Così anche voi, poiché desiderate i doni dello Spirito, cercate di averne in abbondanza, per l’edificazione della comunità. Perciò chi parla con il dono delle lingue, preghi di saperle interpretare. Quando infatti prego con il dono delle lingue, il mio spirito prega, ma la mia intelligenza rimane senza frutto. Che fare dunque? Pregherò con lo spirito, ma pregherò anche con l’intelligenza; canterò con lo spirito, ma canterò anche con l’intelligenza. Altrimenti, se tu dai lode a Dio soltanto con lo spirito, in che modo colui che sta fra i non iniziati potrebbe dire l’Amen al tuo ringraziamento, dal momento che non capisce quello che dici? Tu, certo, fai un bel ringraziamento, ma l’altro non viene edificato. Grazie a Dio, io parlo con il dono delle lingue più di tutti voi; ma in assemblea preferisco dire cinque parole con la mia intelligenza per istruire anche gli altri, piuttosto che diecimila parole con il dono delle lingue. Fratelli, non comportatevi da bambini nei giudizi. Quanto a malizia, siate bambini, ma quanto a giudizi, comportatevi da uomini maturi. Sta scritto nella Legge: In altre lingue e con labbra di stranieri parlerò a questo popolo, ma neanche così mi ascolteranno, Dice il Signore. Quindi le lingue non sono un segno per quelli che credono, ma per quelli che non credono, mentre la profezia non è per quelli che non credono, ma per quelli che credono. Quando si raduna tutta la comunità nello stesso luogo, se tutti parlano con il dono delle lingue e sopraggiunge qualche non iniziato o non credente, non dirà forse che siete pazzi? Se invece tutti profetizzano e sopraggiunge qualche non credente o non iniziato, verrà da tutti convinto del suo errore e da tutti giudicato, i segreti del suo cuore saranno manifestati e così, prostrandosi a terra, adorerà Dio, proclamando: Dio è veramente fra voi! (1Cor 14,12-25).

Una torre cade. Non cade perché si è colpevoli. Cadendo, essa manifesta che nella vita dell’uomo non vi è alcuna sicurezza. In un momento si è nel tempo, il momento dopo si è nell’eternità. Gesù questa saggezza chiede all’uomo. Essendo la vita sulla terra così fragile, è giusto che ognuno sia sempre pronto per operare il passaggio per l’eternità. Il passaggio si prepara con una profonda conversione di cuore e mente.

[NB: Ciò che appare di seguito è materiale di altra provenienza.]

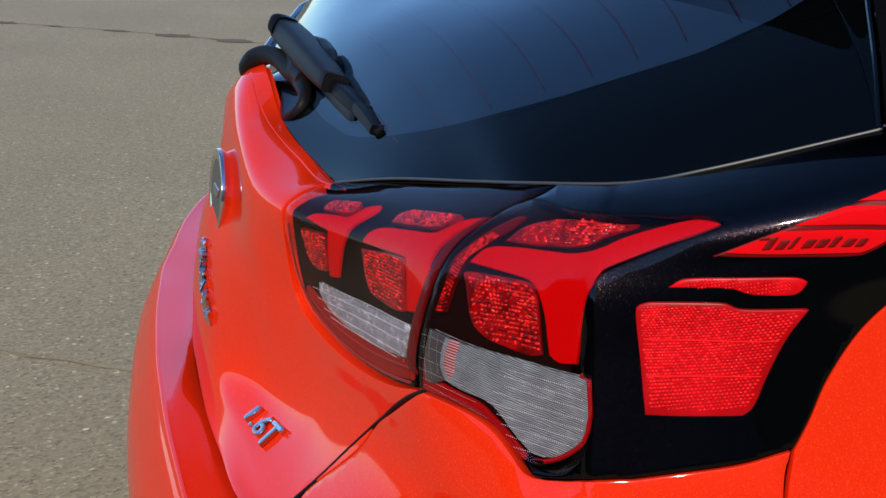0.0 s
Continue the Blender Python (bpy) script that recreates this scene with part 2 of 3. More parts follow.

In quello stesso tempo si presentarono alcuni a riferirgli il fatto di quei Galilei, il cui sangue Pilato aveva fatto scorrere insieme a quello dei loro sacrifici. Prendendo la parola, Gesù disse loro: «Credete che quei Galilei fossero più peccatori di tutti i Galilei, per aver subìto tale sorte? No, io vi dico, ma se non vi convertite, perirete tutti allo stesso modo. O quelle diciotto persone, sulle quali crollò la torre di Sìloe e le uccise, credete che fossero più colpevoli di tutti gli abitanti di Gerusalemme? No, io vi dico, ma se non vi convertite, perirete tutti allo stesso modo». Diceva anche questa parabola: «Un tale aveva piantato un albero di fichi nella sua vigna e venne a cercarvi frutti, ma non ne trovò. Allora disse al vignaiolo: “Ecco, sono tre anni che vengo a cercare frutti su quest’albero, ma non ne trovo. Taglialo dunque! Perché deve sfruttare il terreno?”. Ma quello gli rispose: “Padrone, lascialo ancora quest’anno, finché gli avrò zappato attorno e avrò messo il concime. Vedremo se porterà frutti per l’avvenire; se no, lo taglierai”».

Altro discernimento necessario. Il padrone della vigna sa distinguere un albero che porta frutto da uno che non porta alcun frutto. L’albero che non porta frutto va tagliato. Il terreno va sfruttato al meglio. Interviene il contadino. Altro urgente discernimento. Posso io fare qualcosa perché l’albero porti frutto? Posso moltiplicare le mie forze? Le moltiplicherò. Se l’albero non fruttificherà, allora è giusto che venga tagliato. Il discernimento è essenza di ogni uomo di Dio. Se si pianta una struttura ed essa non produce frutto, allora è giusto chiedersi: di chi è la responsabilità della non fruttificazione, della struttura che non va o dei contadini che non sanno curarla?

Madre di Dio, Angeli, Santi, fate il cristiano persona dal perfetto discernimento sempre.